Second, the impressive consistency of returns may also be difficult to repeat. Stock investors were virtually comatose to risk last year. Not only did the VIX spend most of the year at long-term lows, but the S&P 500 also remained comfortably above its 200-day moving average for the entire year. In fact, it only corrected into its 100-day moving average a mere three times, finding support in each instance. This remarkably consistent performance and gains in 58.33% of trading days was an exceptional occurrence that is rare in any market environment, much less the post crisis climate we are operating in today. In other words, the market is overdue for at least some sort of sustained correction.

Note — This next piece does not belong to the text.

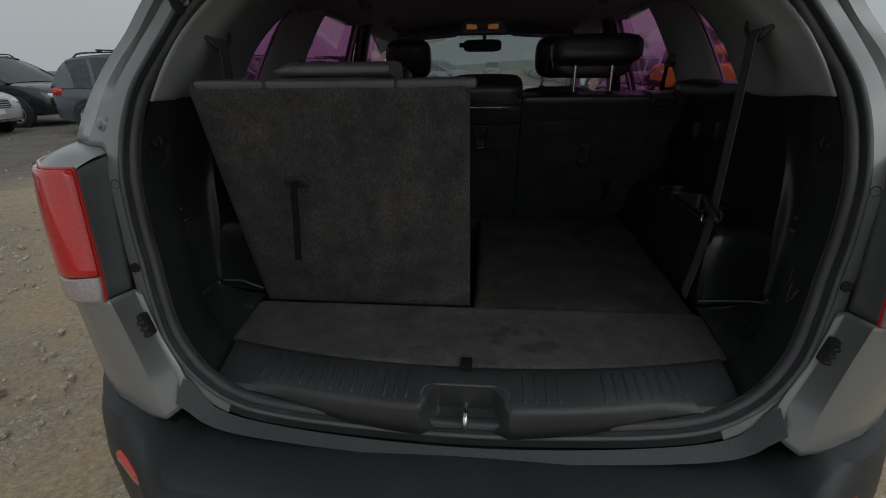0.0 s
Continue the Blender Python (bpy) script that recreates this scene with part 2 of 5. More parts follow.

Lastly, the primary driver of the rising stock market is now going away. The stock market last year that was operating in a setting of an otherwise sluggish economy with little in the way of revenue and earnings growth over the past two years was no doubt aided a great deal by the Fed's massive liquidity injections that flowed freely throughout the year. But this program is now in the process of being wound down by the Fed. So while markets will continue to receive a generous helping of stimulus as we start the year, it will become increasingly rationed as 2014 progresses. As a result, the economy and earnings will need pick up pace fairly dramatically to help fill the liquidity induced air pocket that has inflated under the stock market over the last several years. If not, we may eventually find ourselves in the converse environment where good news is bad news and bad news is bad news.
So while investors continue to celebrate the phenomenal year that was 2013, it is important to maintain at minimum a degree of caution as the New Year progresses. For just like the aging baseball stars that once basked in the glory of cheering fans as they chased the record books but are now looked upon with scorn and shame, so to may we eventually be looking at a once celebrated stock market that has succumbed to the reality that much of the tremendous performance in 2013 turned out to be falsely enhanced in the end. Only time will tell.